THE PROBLEM >> Print only the line with "for t, m in" and the lines after it, ending with the last line of the material, each exactly as it stands.

SUPPLIED MATERIAL >>

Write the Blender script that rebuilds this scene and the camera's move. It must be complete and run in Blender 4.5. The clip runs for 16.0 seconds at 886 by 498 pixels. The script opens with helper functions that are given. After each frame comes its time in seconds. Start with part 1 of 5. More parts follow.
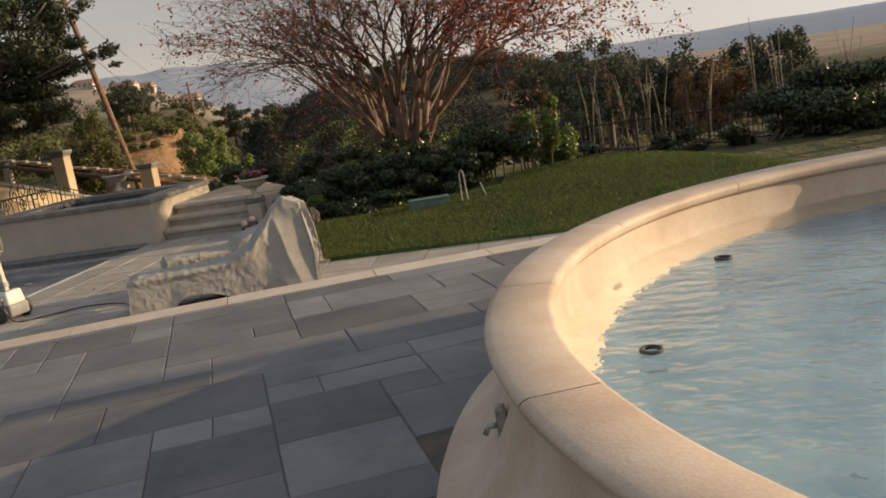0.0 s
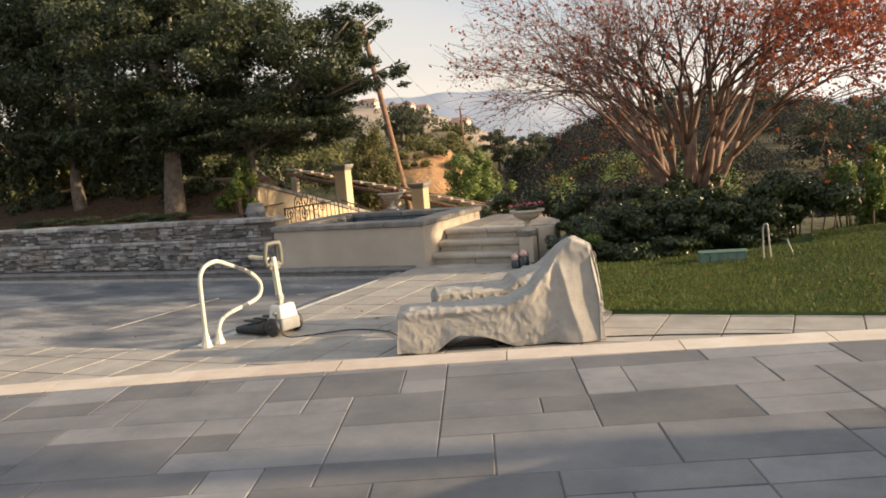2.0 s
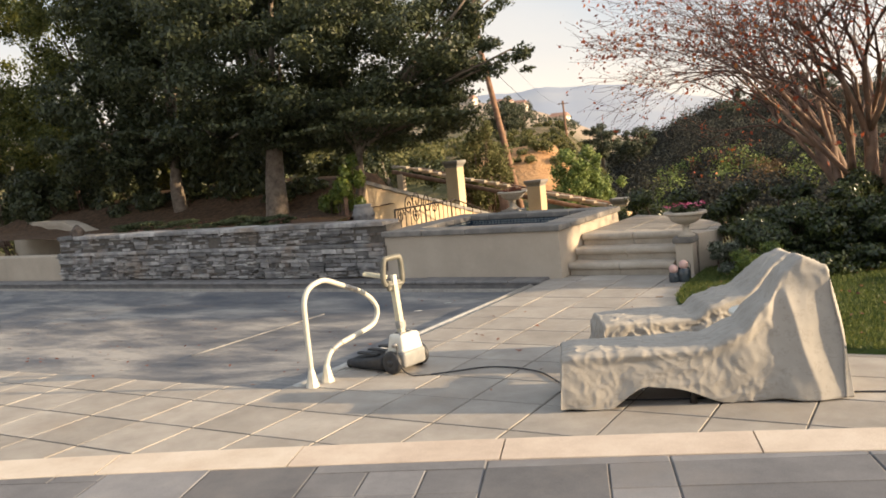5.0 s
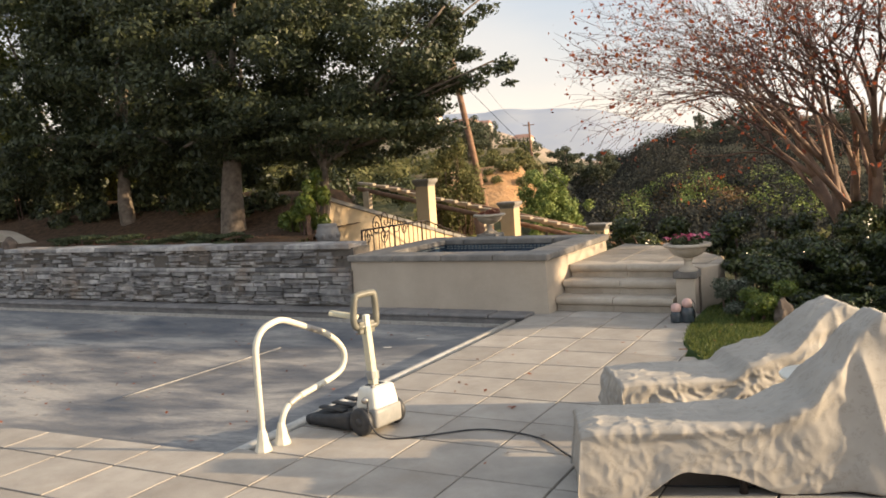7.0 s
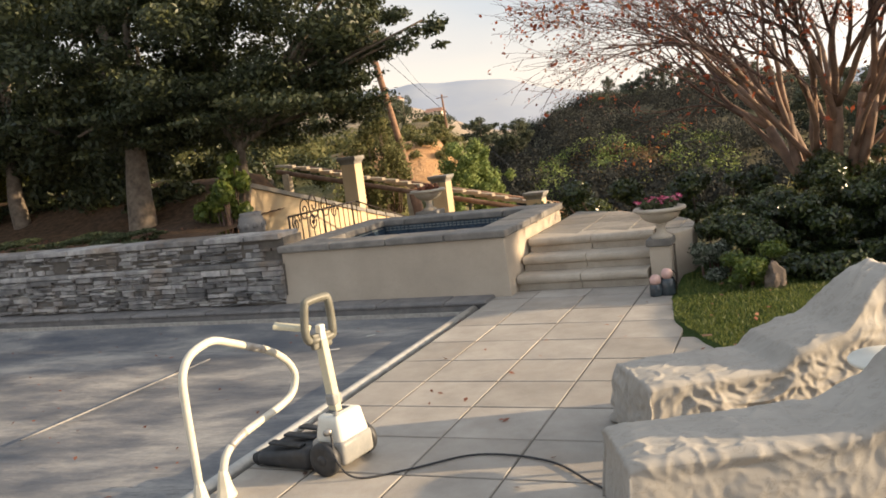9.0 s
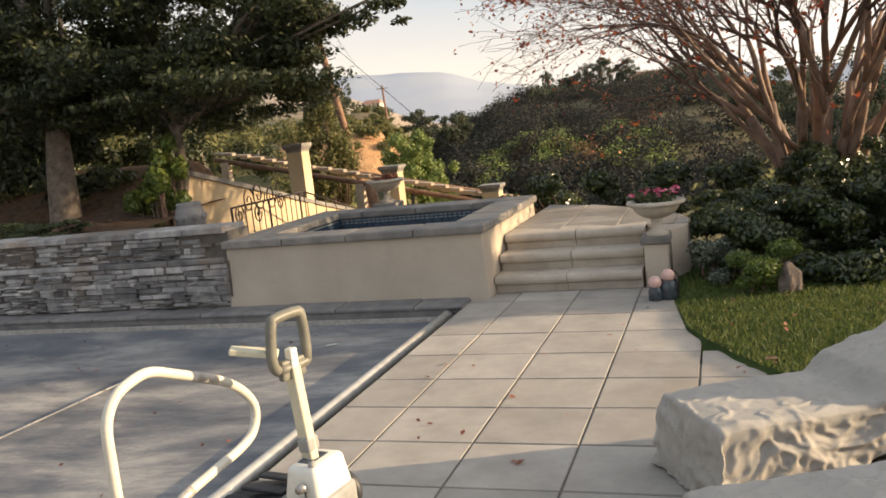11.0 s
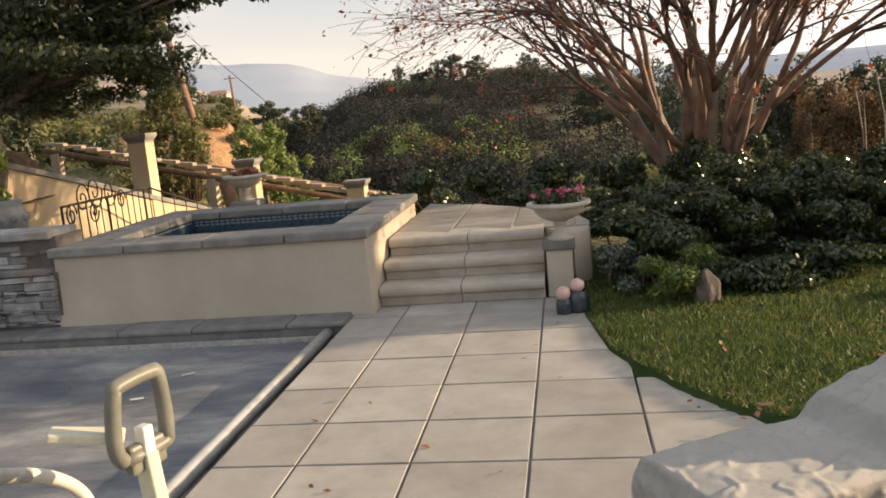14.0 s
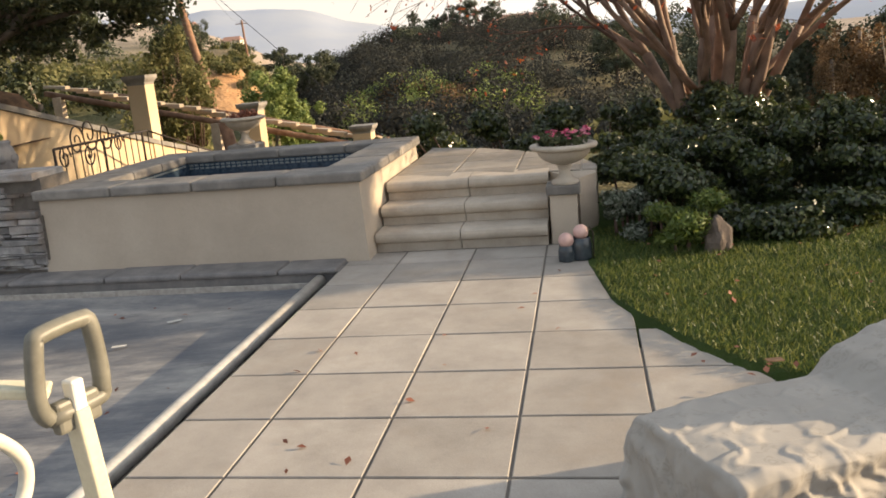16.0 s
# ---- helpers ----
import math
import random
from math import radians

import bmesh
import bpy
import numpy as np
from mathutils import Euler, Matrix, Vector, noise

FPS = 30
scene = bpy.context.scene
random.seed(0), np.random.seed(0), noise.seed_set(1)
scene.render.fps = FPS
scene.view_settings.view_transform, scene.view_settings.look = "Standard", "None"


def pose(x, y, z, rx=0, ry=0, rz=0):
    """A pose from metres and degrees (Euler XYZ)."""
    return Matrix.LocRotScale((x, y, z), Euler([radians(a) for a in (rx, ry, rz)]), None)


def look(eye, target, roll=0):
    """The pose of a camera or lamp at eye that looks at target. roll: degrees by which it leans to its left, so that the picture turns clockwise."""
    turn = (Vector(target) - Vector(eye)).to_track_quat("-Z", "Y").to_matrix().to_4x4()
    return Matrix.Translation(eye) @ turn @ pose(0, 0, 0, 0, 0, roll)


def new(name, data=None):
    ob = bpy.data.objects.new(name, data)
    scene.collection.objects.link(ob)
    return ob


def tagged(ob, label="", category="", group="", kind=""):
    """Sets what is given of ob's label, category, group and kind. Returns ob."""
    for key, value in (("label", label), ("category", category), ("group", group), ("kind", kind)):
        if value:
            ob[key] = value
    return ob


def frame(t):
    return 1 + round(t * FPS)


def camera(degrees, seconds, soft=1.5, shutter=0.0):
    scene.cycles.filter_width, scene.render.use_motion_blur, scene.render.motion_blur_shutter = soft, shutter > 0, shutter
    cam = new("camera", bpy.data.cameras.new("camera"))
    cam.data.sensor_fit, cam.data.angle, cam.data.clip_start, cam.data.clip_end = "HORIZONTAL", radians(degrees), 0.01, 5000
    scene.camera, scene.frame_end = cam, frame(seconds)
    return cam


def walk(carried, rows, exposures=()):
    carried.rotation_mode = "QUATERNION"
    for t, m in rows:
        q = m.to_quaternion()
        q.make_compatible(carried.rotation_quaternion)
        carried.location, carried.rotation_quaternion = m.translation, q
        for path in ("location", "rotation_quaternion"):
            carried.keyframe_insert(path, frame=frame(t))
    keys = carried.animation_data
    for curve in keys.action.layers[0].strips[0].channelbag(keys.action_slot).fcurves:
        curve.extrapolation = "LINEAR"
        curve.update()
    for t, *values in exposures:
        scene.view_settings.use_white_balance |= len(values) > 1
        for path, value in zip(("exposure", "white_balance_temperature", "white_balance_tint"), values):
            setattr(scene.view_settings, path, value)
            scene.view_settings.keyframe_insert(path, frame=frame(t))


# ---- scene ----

ANSWER >>
    for t, m in rows:
        q = m.to_quaternion()
        q.make_compatible(carried.rotation_quaternion)
        carried.location, carried.rotation_quaternion = m.translation, q
        for path in ("location", "rotation_quaternion"):
            carried.keyframe_insert(path, frame=frame(t))
    keys = carried.animation_data
    for curve in keys.action.layers[0].strips[0].channelbag(keys.action_slot).fcurves:
        curve.extrapolation = "LINEAR"
        curve.update()
    for t, *values in exposures:
        scene.view_settings.use_white_balance |= len(values) > 1
        for path, value in zip(("exposure", "white_balance_temperature", "white_balance_tint"), values):
            setattr(scene.view_settings, path, value)
            scene.view_settings.keyframe_insert(path, frame=frame(t))


# ---- scene ----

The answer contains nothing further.